== Instruction ==
Print the entries below in their entirety, exactly as they are written.

+++ Data provided +++

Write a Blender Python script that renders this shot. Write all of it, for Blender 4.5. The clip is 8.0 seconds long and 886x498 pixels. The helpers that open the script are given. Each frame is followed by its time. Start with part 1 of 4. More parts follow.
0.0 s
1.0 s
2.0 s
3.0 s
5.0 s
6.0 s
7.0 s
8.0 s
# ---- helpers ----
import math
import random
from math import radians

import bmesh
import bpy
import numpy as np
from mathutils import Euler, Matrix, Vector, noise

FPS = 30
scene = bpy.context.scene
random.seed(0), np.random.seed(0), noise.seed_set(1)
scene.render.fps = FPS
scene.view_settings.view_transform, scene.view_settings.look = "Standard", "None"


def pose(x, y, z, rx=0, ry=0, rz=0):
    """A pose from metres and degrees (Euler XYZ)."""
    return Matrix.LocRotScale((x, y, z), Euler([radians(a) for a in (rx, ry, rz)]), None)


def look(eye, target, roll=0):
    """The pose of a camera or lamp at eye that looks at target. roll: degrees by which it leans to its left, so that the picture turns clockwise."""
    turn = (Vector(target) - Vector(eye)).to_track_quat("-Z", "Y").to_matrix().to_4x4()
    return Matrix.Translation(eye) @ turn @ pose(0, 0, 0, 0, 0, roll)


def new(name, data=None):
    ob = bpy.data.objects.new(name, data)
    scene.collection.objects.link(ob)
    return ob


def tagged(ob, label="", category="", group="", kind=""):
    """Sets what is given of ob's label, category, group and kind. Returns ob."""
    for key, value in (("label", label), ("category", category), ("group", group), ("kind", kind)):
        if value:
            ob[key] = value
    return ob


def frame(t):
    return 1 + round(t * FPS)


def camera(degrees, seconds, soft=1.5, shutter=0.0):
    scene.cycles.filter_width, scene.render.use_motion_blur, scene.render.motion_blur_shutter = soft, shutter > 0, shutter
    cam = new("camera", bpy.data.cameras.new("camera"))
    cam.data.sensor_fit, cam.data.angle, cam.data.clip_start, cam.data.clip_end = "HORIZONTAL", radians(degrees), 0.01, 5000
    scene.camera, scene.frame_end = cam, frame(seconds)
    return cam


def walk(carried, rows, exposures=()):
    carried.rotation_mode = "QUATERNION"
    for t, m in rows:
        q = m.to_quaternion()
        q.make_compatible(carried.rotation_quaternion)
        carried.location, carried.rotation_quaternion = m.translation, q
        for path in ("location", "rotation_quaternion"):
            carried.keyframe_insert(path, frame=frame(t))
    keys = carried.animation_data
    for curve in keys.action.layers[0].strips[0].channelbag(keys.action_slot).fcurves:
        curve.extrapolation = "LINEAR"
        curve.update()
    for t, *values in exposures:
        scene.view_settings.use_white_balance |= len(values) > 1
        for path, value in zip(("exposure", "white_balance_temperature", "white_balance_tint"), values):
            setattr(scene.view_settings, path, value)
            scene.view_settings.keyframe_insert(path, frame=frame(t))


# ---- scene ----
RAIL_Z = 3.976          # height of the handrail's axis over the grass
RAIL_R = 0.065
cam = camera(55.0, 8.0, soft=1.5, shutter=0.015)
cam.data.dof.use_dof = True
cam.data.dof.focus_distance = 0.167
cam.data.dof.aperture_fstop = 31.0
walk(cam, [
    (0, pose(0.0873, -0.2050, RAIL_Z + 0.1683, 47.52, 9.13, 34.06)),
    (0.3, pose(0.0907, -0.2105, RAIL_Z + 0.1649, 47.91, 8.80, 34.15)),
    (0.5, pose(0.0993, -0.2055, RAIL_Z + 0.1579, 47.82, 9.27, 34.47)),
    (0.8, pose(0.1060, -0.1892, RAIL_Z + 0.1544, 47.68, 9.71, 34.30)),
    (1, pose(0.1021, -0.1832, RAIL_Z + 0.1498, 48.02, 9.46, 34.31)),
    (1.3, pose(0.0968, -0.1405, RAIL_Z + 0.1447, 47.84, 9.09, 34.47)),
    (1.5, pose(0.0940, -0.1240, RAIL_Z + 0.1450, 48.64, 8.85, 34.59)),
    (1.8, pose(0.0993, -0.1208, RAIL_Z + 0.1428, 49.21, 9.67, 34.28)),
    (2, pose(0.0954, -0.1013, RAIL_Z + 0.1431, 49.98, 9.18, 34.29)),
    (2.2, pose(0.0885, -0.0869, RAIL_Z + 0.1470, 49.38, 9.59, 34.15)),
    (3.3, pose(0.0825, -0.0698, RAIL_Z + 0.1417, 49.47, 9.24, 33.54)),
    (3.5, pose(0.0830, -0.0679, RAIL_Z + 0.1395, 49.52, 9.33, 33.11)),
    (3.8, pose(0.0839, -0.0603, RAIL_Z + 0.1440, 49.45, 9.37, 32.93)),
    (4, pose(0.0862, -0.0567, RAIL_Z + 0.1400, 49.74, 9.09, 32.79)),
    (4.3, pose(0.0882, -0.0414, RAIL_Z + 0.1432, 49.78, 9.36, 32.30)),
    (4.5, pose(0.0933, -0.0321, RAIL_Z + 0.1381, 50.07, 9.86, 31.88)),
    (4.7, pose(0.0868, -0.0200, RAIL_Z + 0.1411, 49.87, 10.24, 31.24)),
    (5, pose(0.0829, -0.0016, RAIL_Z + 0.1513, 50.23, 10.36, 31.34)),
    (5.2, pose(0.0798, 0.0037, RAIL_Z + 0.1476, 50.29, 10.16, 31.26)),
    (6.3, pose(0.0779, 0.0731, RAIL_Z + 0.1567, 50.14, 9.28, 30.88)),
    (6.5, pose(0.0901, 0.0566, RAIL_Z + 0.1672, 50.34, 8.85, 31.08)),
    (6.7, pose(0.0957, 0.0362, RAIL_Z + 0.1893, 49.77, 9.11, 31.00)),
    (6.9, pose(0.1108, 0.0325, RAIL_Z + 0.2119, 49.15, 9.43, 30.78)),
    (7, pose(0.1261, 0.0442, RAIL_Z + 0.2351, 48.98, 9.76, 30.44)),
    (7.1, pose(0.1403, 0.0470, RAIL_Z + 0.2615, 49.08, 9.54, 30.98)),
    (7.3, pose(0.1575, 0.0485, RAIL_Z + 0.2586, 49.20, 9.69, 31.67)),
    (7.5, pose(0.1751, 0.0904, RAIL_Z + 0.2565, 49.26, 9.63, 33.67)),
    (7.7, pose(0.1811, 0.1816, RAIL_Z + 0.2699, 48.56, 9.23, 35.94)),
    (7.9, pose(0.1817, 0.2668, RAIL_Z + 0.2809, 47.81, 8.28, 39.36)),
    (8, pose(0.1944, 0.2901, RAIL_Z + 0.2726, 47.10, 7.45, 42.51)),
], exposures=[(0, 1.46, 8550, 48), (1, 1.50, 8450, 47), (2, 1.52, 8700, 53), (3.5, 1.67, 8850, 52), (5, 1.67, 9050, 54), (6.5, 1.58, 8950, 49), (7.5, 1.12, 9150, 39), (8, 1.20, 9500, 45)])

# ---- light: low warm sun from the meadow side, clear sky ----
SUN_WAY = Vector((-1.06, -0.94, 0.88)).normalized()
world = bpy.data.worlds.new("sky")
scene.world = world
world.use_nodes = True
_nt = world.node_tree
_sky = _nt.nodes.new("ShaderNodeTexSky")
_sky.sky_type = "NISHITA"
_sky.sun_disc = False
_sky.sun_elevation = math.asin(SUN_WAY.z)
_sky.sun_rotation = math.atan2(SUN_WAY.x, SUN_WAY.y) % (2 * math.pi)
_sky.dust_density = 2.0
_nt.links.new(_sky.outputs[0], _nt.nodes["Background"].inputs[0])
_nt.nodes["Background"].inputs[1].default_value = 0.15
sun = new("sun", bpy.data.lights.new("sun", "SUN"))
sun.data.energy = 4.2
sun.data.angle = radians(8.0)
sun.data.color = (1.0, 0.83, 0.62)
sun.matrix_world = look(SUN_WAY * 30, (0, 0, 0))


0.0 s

+++

== Answer to the task ==
Write a Blender Python script that renders this shot. Write all of it, for Blender 4.5. The clip is 8.0 seconds long and 886x498 pixels. The helpers that open the script are given. Each frame is followed by its time. Start with part 1 of 4. More parts follow.
0.0 s
1.0 s
2.0 s
3.0 s
5.0 s
6.0 s
7.0 s
8.0 s
# ---- helpers ----
import math
import random
from math import radians

import bmesh
import bpy
import numpy as np
from mathutils import Euler, Matrix, Vector, noise

FPS = 30
scene = bpy.context.scene
random.seed(0), np.random.seed(0), noise.seed_set(1)
scene.render.fps = FPS
scene.view_settings.view_transform, scene.view_settings.look = "Standard", "None"


def pose(x, y, z, rx=0, ry=0, rz=0):
    """A pose from metres and degrees (Euler XYZ)."""
    return Matrix.LocRotScale((x, y, z), Euler([radians(a) for a in (rx, ry, rz)]), None)


def look(eye, target, roll=0):
    """The pose of a camera or lamp at eye that looks at target. roll: degrees by which it leans to its left, so that the picture turns clockwise."""
    turn = (Vector(target) - Vector(eye)).to_track_quat("-Z", "Y").to_matrix().to_4x4()
    return Matrix.Translation(eye) @ turn @ pose(0, 0, 0, 0, 0, roll)


def new(name, data=None):
    ob = bpy.data.objects.new(name, data)
    scene.collection.objects.link(ob)
    return ob


def tagged(ob, label="", category="", group="", kind=""):
    """Sets what is given of ob's label, category, group and kind. Returns ob."""
    for key, value in (("label", label), ("category", category), ("group", group), ("kind", kind)):
        if value:
            ob[key] = value
    return ob


def frame(t):
    return 1 + round(t * FPS)


def camera(degrees, seconds, soft=1.5, shutter=0.0):
    scene.cycles.filter_width, scene.render.use_motion_blur, scene.render.motion_blur_shutter = soft, shutter > 0, shutter
    cam = new("camera", bpy.data.cameras.new("camera"))
    cam.data.sensor_fit, cam.data.angle, cam.data.clip_start, cam.data.clip_end = "HORIZONTAL", radians(degrees), 0.01, 5000
    scene.camera, scene.frame_end = cam, frame(seconds)
    return cam


def walk(carried, rows, exposures=()):
    carried.rotation_mode = "QUATERNION"
    for t, m in rows:
        q = m.to_quaternion()
        q.make_compatible(carried.rotation_quaternion)
        carried.location, carried.rotation_quaternion = m.translation, q
        for path in ("location", "rotation_quaternion"):
            carried.keyframe_insert(path, frame=frame(t))
    keys = carried.animation_data
    for curve in keys.action.layers[0].strips[0].channelbag(keys.action_slot).fcurves:
        curve.extrapolation = "LINEAR"
        curve.update()
    for t, *values in exposures:
        scene.view_settings.use_white_balance |= len(values) > 1
        for path, value in zip(("exposure", "white_balance_temperature", "white_balance_tint"), values):
            setattr(scene.view_settings, path, value)
            scene.view_settings.keyframe_insert(path, frame=frame(t))


# ---- scene ----
RAIL_Z = 3.976          # height of the handrail's axis over the grass
RAIL_R = 0.065
cam = camera(55.0, 8.0, soft=1.5, shutter=0.015)
cam.data.dof.use_dof = True
cam.data.dof.focus_distance = 0.167
cam.data.dof.aperture_fstop = 31.0
walk(cam, [
    (0, pose(0.0873, -0.2050, RAIL_Z + 0.1683, 47.52, 9.13, 34.06)),
    (0.3, pose(0.0907, -0.2105, RAIL_Z + 0.1649, 47.91, 8.80, 34.15)),
    (0.5, pose(0.0993, -0.2055, RAIL_Z + 0.1579, 47.82, 9.27, 34.47)),
    (0.8, pose(0.1060, -0.1892, RAIL_Z + 0.1544, 47.68, 9.71, 34.30)),
    (1, pose(0.1021, -0.1832, RAIL_Z + 0.1498, 48.02, 9.46, 34.31)),
    (1.3, pose(0.0968, -0.1405, RAIL_Z + 0.1447, 47.84, 9.09, 34.47)),
    (1.5, pose(0.0940, -0.1240, RAIL_Z + 0.1450, 48.64, 8.85, 34.59)),
    (1.8, pose(0.0993, -0.1208, RAIL_Z + 0.1428, 49.21, 9.67, 34.28)),
    (2, pose(0.0954, -0.1013, RAIL_Z + 0.1431, 49.98, 9.18, 34.29)),
    (2.2, pose(0.0885, -0.0869, RAIL_Z + 0.1470, 49.38, 9.59, 34.15)),
    (3.3, pose(0.0825, -0.0698, RAIL_Z + 0.1417, 49.47, 9.24, 33.54)),
    (3.5, pose(0.0830, -0.0679, RAIL_Z + 0.1395, 49.52, 9.33, 33.11)),
    (3.8, pose(0.0839, -0.0603, RAIL_Z + 0.1440, 49.45, 9.37, 32.93)),
    (4, pose(0.0862, -0.0567, RAIL_Z + 0.1400, 49.74, 9.09, 32.79)),
    (4.3, pose(0.0882, -0.0414, RAIL_Z + 0.1432, 49.78, 9.36, 32.30)),
    (4.5, pose(0.0933, -0.0321, RAIL_Z + 0.1381, 50.07, 9.86, 31.88)),
    (4.7, pose(0.0868, -0.0200, RAIL_Z + 0.1411, 49.87, 10.24, 31.24)),
    (5, pose(0.0829, -0.0016, RAIL_Z + 0.1513, 50.23, 10.36, 31.34)),
    (5.2, pose(0.0798, 0.0037, RAIL_Z + 0.1476, 50.29, 10.16, 31.26)),
    (6.3, pose(0.0779, 0.0731, RAIL_Z + 0.1567, 50.14, 9.28, 30.88)),
    (6.5, pose(0.0901, 0.0566, RAIL_Z + 0.1672, 50.34, 8.85, 31.08)),
    (6.7, pose(0.0957, 0.0362, RAIL_Z + 0.1893, 49.77, 9.11, 31.00)),
    (6.9, pose(0.1108, 0.0325, RAIL_Z + 0.2119, 49.15, 9.43, 30.78)),
    (7, pose(0.1261, 0.0442, RAIL_Z + 0.2351, 48.98, 9.76, 30.44)),
    (7.1, pose(0.1403, 0.0470, RAIL_Z + 0.2615, 49.08, 9.54, 30.98)),
    (7.3, pose(0.1575, 0.0485, RAIL_Z + 0.2586, 49.20, 9.69, 31.67)),
    (7.5, pose(0.1751, 0.0904, RAIL_Z + 0.2565, 49.26, 9.63, 33.67)),
    (7.7, pose(0.1811, 0.1816, RAIL_Z + 0.2699, 48.56, 9.23, 35.94)),
    (7.9, pose(0.1817, 0.2668, RAIL_Z + 0.2809, 47.81, 8.28, 39.36)),
    (8, pose(0.1944, 0.2901, RAIL_Z + 0.2726, 47.10, 7.45, 42.51)),
], exposures=[(0, 1.46, 8550, 48), (1, 1.50, 8450, 47), (2, 1.52, 8700, 53), (3.5, 1.67, 8850, 52), (5, 1.67, 9050, 54), (6.5, 1.58, 8950, 49), (7.5, 1.12, 9150, 39), (8, 1.20, 9500, 45)])

# ---- light: low warm sun from the meadow side, clear sky ----
SUN_WAY = Vector((-1.06, -0.94, 0.88)).normalized()
world = bpy.data.worlds.new("sky")
scene.world = world
world.use_nodes = True
_nt = world.node_tree
_sky = _nt.nodes.new("ShaderNodeTexSky")
_sky.sky_type = "NISHITA"
_sky.sun_disc = False
_sky.sun_elevation = math.asin(SUN_WAY.z)
_sky.sun_rotation = math.atan2(SUN_WAY.x, SUN_WAY.y) % (2 * math.pi)
_sky.dust_density = 2.0
_nt.links.new(_sky.outputs[0], _nt.nodes["Background"].inputs[0])
_nt.nodes["Background"].inputs[1].default_value = 0.15
sun = new("sun", bpy.data.lights.new("sun", "SUN"))
sun.data.energy = 4.2
sun.data.angle = radians(8.0)
sun.data.color = (1.0, 0.83, 0.62)
sun.matrix_world = look(SUN_WAY * 30, (0, 0, 0))


0.0 s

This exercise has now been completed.